FURIOUS PUBLIC DEMAND
GENERAL ELECTION
EMBATTLED: Anger at the greedy MPs outrageous expenses has led to the public demanding an election
By Macer Hall
Daily Express, May 16,2009
GORDON Brown was under pressure last night to call an immediate general election in the face of public fury over the Westminster expenses scandal.
Angry voters across the country are demanding a mass clearout of MPs.
At the same time, Scotland Yard has announced a team of leading police officers and prosecution lawyers will meet next week to decide what action to take against those who have abused the public’s trust.
A poll of voters yesterday found two-thirds want an election called as soon as possible. The same number want MPs who have been named and shamed to be forced to stand down, according to the ComRes poll.
Sickened by the amount of taxpayers’ money wasted on moats, trouser presses and mole catchers and chocolate snacks, many fear the depth of sleaze revealed by the leaking of MPs’ expenses details means a significant section of the ruling establishment needs to be swept away for good.
Opposition MPs backed the call for an election as the only way of restoring trust in Britain’s political system.
ANGER: A window was smashed earlier today at MP Julie Kirkbride's office in a show of public anger |
Some MPs even fear the country could be on the brink of becoming ungovernable given the weight of public anger towards politicians.
Tory leader David Cameron said: “Now is the time for change. Our politics is reviled, our Parliament is held in scorn, our people have had enough.”
The pressure for a snap election surged yesterday after the expenses scandal claimed another scalp.
Justice Minister Shahid Malik quit the Government over allegations that he claimed more than £66,000 over three years in second home allowance despite benefiting from subsidised rent.
He insisted he was standing down to clear his name and pleaded for the media “bloodfest” to stop.
But radio phone-in shows around the country were swamped with callers urging the dissolution of Parliament.
BBC Radio 2’s Jeremy Vine said his lunchtime show was “inundated”. Caller Peter Harper, of Ilkeston, Derbyshire, said: “I think the trust of the country in Parliament has been utterly demolished.
“Parliament should be dissolved. There should be an election now. The MPs’ expenses for the last four years should be published in full.” Another caller, who gave her name as Irene, said: “Every person in this country is owed an apology.”
Mr Brown, who fears Labour will be virtually annihilated at the polls, is understood to be determined to cling on until the last possible date for an election in June next year.
By last night, a petition on the official Downing Street website calling for Mr Brown to resign had more than 58,500 backers.

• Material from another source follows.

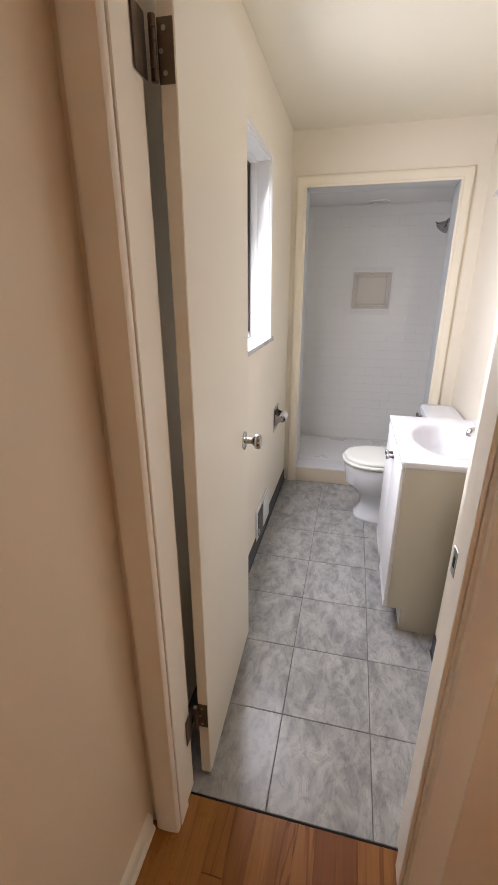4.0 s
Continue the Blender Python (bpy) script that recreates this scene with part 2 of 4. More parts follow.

Another opinion poll by YouGov yesterday put Labour on a 22 per cent share of the vote, a historic low not experienced since the First World War. Matthew Elliott, chief executive of the TaxPayers’ Alliance, said: “It’s perfectly understandable that taxpayers want the corrupt political deadwood cleared out of Westminster.
“If an MP has proved they are unfit for public office, their constituents should have the right to vote them out.”
Many fear public frustration could lead to outbreaks of disorder unless voters are given a chance to deliver their verdict at the ballot box.
A window was smashed by a brick at the Bromsgrove constituency office of Julie Kirkbride, a Tory MP linked to the expenses scandal, and another Tory, Alan Duncan, had a pound sign gouged in his lawn by vandals.
Housing minister Margaret Beckett and other MPs were heckled and booed on BBC1’s Question Time on Thursday.
Lib Dem MP Norman Baker, a leading campaigner against Westminster sleaze, called for an election this autumn.
“We need time for the smoke to clear,” he said. “It’s important that things calm down so we can make a rational judgment. And all three political parties need to be able to find which MPs have been doing wrong and deselect them, or we will just end up with the same candidates.
“By September, all the receipts will have been published and we will be in a position to judge, so we should have an election then. But I entirely understand the public anger.”
The scandal is expected to give minor parties such as the UK Independence Party and the Greens a boost in local council and Euro elections on June 4.
Earlier this week Lord Naseby, a former deputy Commons Speaker, said: “I think the Prime Minister has to face up to the fact that the very foundations of our democracy appear to be in dire trouble and in those circumstances we need a general election.”